A Typical Long-Distance Train Ride.

I have been told by LSA’s in Amtrak dining cars that there is someone on almost every trip who shows up in the dining car and asks to be seated alone. I suppose it’s because they are either very shy or terrible snobs, but whichever it is, they’re making a big mistake. And, for the record, their request is always politely denied.
 
The “community seating” in an Amtrak diner is, for me, one of the reasons I do so enjoy train travel. Take, for instance, these encounters–all occurring on my recent return trip from the NARP meeting in Chicago on the California Zephyr and the Coast Starlight.
 
A young couple from Australia who were crossing the U.S. by train after completing their hike of the Appalachian Trail. They started at the mid-point—in Harper’s Ferry, West Virginia—and headed north to Maine from there. Then they flew back to their original starting point and hiked south. They did it that way in order to have weather the entire time that was neither too hot nor too cold. It was interesting, but not surprising, to hear them say that they found the Trail crowded with hikers.
 
A retired Episcopal priest who had been assigned to parishes all over the western United States, in both wealthy communities and poor ones. Two minutes into our conversation, it became apparent that he was also a train enthusiast—somehow it seems inappropriate to call the guy a foamer—with an encyclopedia knowledge of railroads and trains and rail equipment. Who could have guessed?
 
A delightful woman who is a licensed nurse running a hospice facility in Southern California. I would have loved the opportunity to engage her in serious conversation, but lunch in an Amtrak dining car is really not the place. Perhaps if it had been just the two of us.
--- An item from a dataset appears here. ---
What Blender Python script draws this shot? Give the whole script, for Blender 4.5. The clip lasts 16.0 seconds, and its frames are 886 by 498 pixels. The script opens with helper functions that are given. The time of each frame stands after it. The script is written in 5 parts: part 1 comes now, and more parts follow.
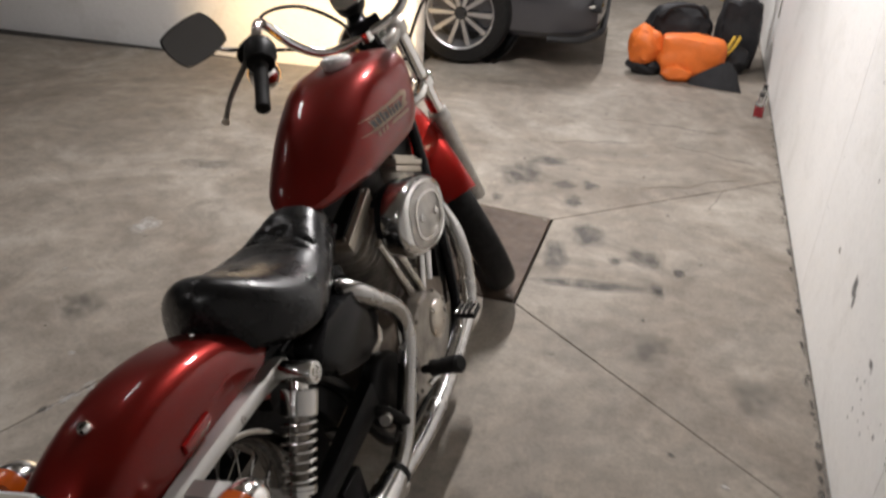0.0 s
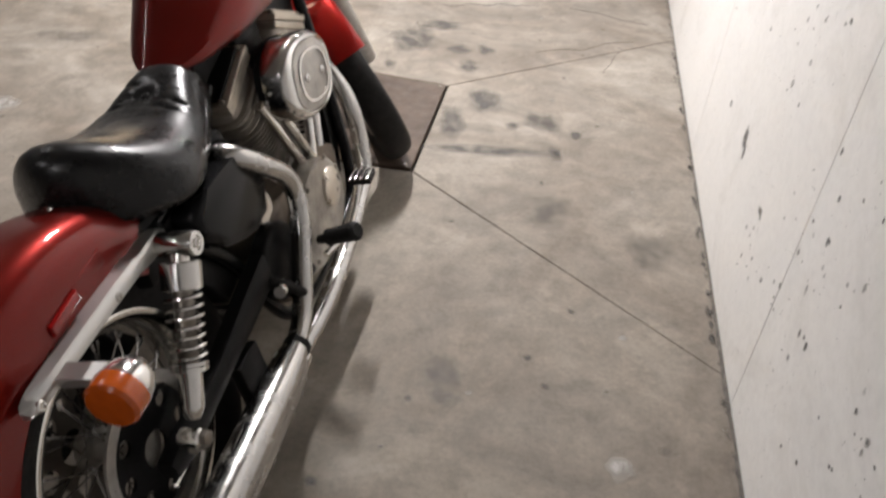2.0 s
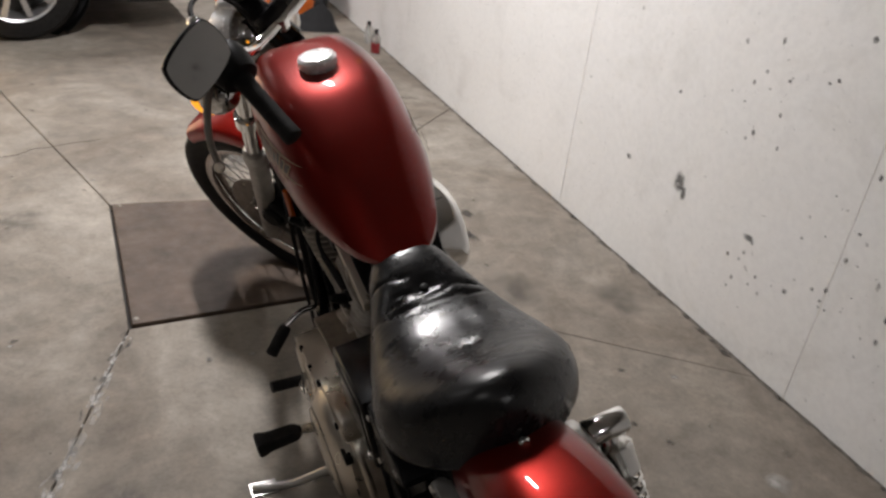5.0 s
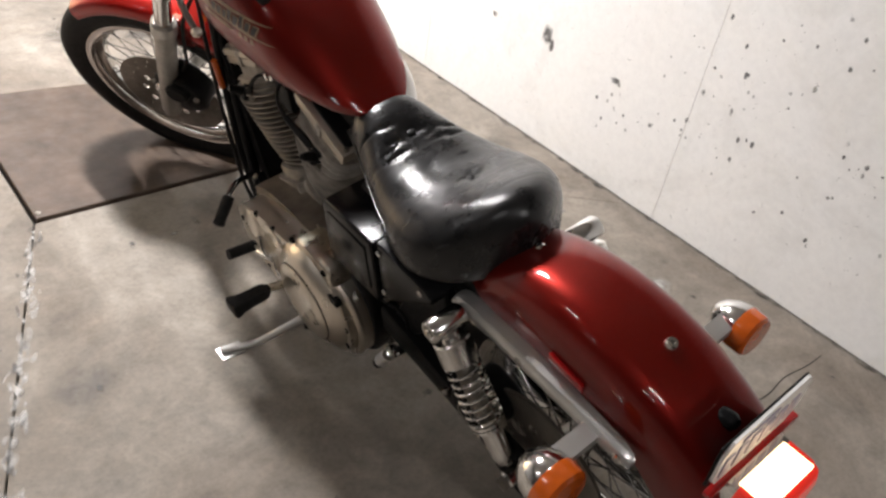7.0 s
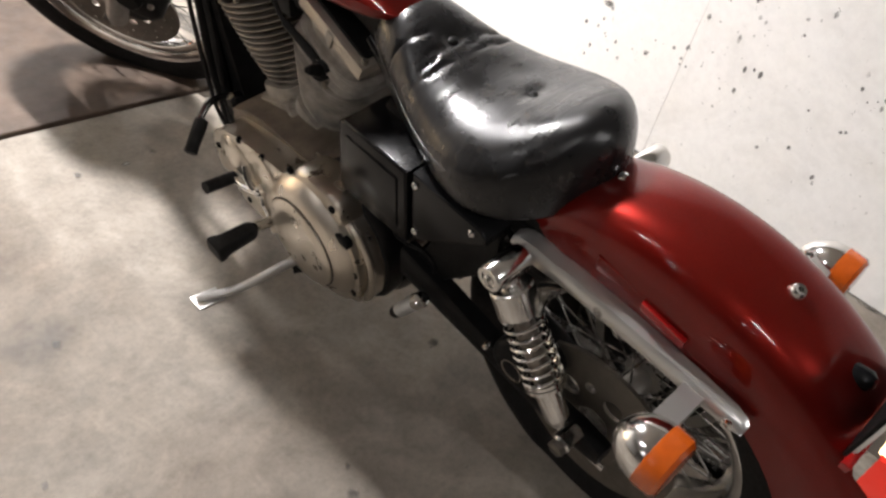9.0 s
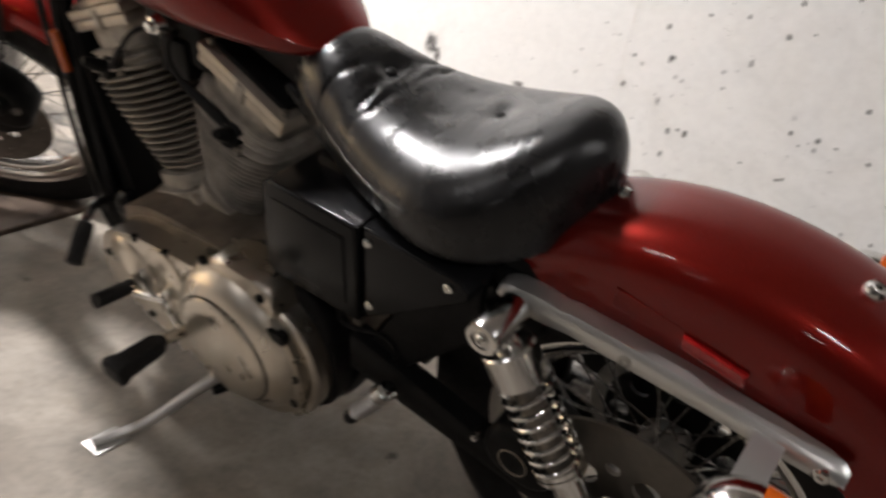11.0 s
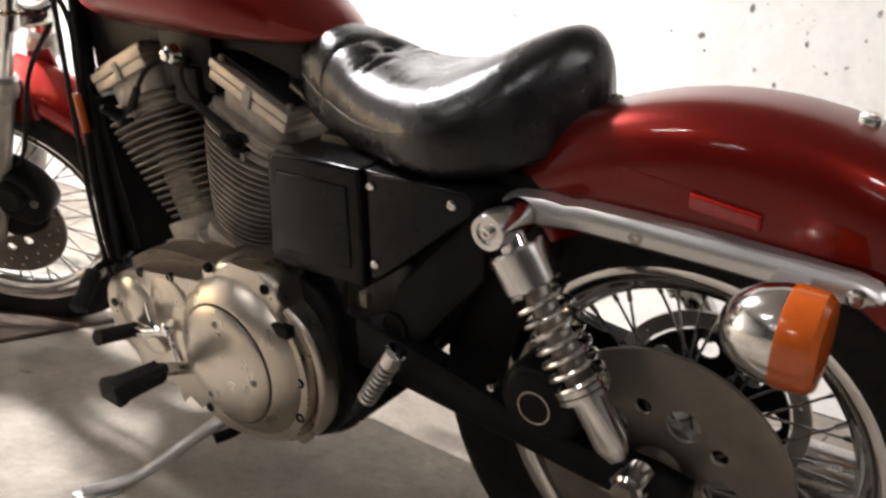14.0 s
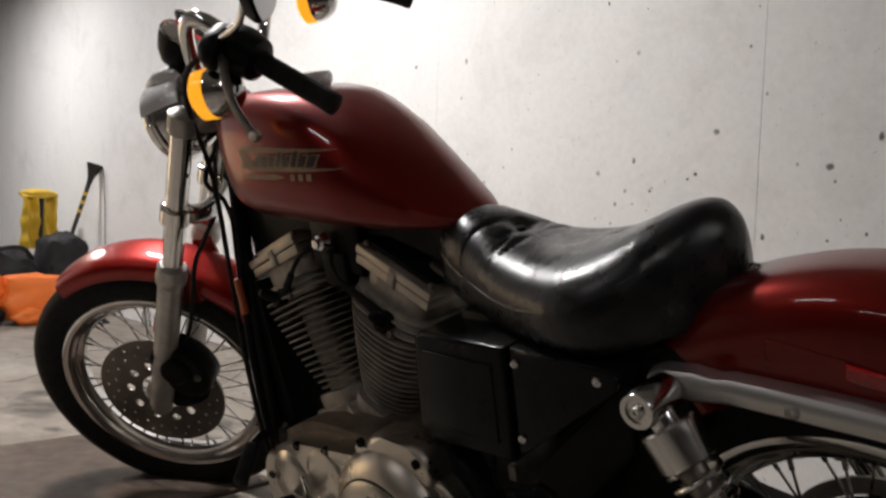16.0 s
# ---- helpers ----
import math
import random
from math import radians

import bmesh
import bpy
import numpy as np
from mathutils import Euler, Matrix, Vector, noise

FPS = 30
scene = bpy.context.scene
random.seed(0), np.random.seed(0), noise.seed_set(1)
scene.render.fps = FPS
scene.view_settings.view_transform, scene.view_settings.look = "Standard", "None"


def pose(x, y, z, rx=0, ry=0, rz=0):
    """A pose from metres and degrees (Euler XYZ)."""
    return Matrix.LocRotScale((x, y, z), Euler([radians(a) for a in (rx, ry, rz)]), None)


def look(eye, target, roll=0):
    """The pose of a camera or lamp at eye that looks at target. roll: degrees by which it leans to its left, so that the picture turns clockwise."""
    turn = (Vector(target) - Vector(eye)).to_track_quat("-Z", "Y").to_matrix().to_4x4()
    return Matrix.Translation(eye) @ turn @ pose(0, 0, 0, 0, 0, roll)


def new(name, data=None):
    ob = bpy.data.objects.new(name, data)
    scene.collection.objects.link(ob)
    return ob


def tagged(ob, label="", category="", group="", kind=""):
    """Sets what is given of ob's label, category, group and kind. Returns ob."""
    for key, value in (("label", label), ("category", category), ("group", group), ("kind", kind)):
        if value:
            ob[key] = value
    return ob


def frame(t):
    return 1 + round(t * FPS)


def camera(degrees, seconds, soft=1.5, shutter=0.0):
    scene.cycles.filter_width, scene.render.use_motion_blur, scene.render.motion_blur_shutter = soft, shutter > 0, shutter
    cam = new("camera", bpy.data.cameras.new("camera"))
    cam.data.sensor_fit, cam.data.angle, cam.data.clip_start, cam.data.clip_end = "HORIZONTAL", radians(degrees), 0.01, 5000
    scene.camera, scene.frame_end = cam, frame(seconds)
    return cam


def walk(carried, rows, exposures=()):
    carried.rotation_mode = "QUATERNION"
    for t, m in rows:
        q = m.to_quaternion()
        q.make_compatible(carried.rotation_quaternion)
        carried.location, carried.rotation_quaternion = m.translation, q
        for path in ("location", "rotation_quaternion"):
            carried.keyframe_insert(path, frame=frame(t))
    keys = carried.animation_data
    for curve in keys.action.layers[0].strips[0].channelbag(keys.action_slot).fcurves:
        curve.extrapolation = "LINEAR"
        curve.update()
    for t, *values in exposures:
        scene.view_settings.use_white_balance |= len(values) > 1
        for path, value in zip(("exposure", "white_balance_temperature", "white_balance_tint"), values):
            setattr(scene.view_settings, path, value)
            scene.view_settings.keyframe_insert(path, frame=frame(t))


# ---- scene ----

Nevertheless, it took about 30 seconds for everyone at the table to realize that this was a very special individual.
 
Then there was her husband—a man in his mid-50s who had been born in Leipzig, East Germany. As a teenager and at great personal risk, he escaped in 1979—fully 10 years before the infamous wall came down. Making his way to the U.S., he has become a U.S. citizen and a very successful businessman. Soft-spoken and modest, without the slightest trace of an accent, he brought with him an instinctive opposition to anything that smacks of socialism, which led to a very cordial discussion on the pros and cons of the federal government subsidizing public transportation.
 
Now . . . ask me again why I prefer traveling by train to flying.